Walking with the Comrades: A Public History of Farm Labor Justice and Chicanx Studies

Christian Paiz
Ethnic Studies
UC Berkeley


“Walking with the Comrades: A Public History of Farm Labor Justice and Chicanx Studies” entangles synergistic components: a public history of farm labor justice among rural Californian residents and an archival initiative to document and foreground UC Berkeley’s foundational role in Chicanx Studies. These components reflect my research interest in the interracial relations and activism among nonwhite, laboring communities in rural California, as well as their value today for building a democratic society. I ask: What goals inspired contestation among California’s marginalized rural communities?

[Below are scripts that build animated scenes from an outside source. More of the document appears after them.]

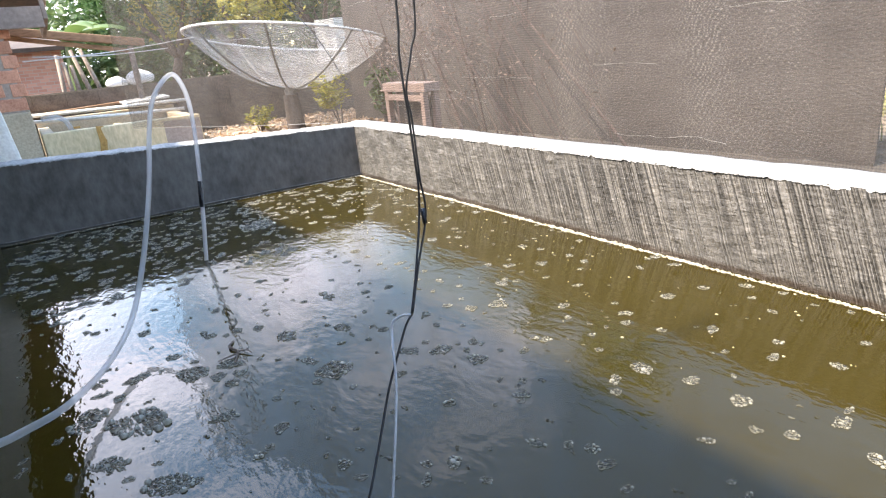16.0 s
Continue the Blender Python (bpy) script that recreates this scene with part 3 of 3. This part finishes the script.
# ---- netting ----
def net_sheet(name, path, z0, z1, material, label, fold, seed, nx=260, nz=70):
    """Hanging net along a plan line, with folds, and a cord along its edges."""
    pts = [Vector((*p, 0)) for p in path]
    lens = [0.0]
    for a, b in zip(pts, pts[1:]):
        lens.append(lens[-1] + (b - a).length)

    def where(u):
        d = u * lens[-1]
        for i in range(len(pts) - 1):
            if d <= lens[i + 1] or i == len(pts) - 2:
                t = (d - lens[i]) / (lens[i + 1] - lens[i])
                dirn = (pts[i + 1] - pts[i]).normalized()
                return pts[i] + (pts[i + 1] - pts[i]) * t, Vector((-dirn.y, dirn.x, 0))

    def fn(u, v):
        p, n_ = where(u)
        z = z0 + (z1 - z0) * v
        d = u * lens[-1]
        wob = fold * (noise.noise(Vector((d * 1.4, z * 0.6, seed))) + 0.4 * noise.noise(Vector((d * 5, z * 2.5, seed + 3))))
        q = p + n_ * wob
        return (q.x, q.y, z + 0.02 * noise.noise(Vector((d * 2, seed, 1))))

    root = thing(name, label, "netting")
    vs, fs = grid_sheet(nx, nz, fn)
    mesh_part("sheet", vs, fs, material, root, smooth=True)
    for v, r in ((0.0, 0.002), (1.0, 0.006)):
        part("edge_cord", tube([fn(i / 60, v) for i in range(61)], r, 6), M["rib"], root, "grey edge cord")
    return root, fn


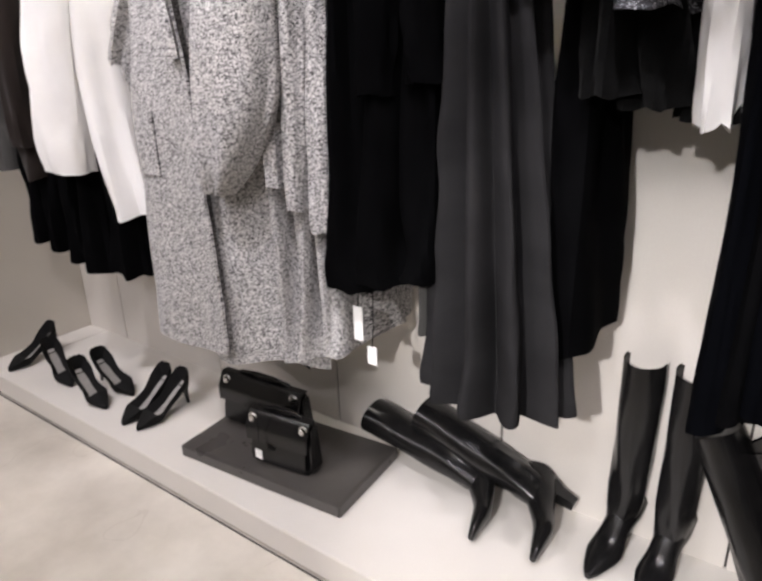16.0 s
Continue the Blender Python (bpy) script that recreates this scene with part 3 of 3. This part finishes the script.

How did status, as shaped by citizenship, race, gender, and class, shape their politics in the mid- to late twentieth century? What remains of past visions and what role can public history play in shaping US democracy, especially in overlooked communities and amidst contemporary ecological and authoritarian challenges? Through both components, and in collaboration with community leaders, educators, students, and advocates, Walking with the Comrades” builds public history products in an 18-month project embedded in a larger 5-year project. The latter aims to broadcast California’s militant United Farm Worker and Chicana/o movements. Both provide utopian democratic visions critical for an age of increasing authoritarianism and climate emergencies.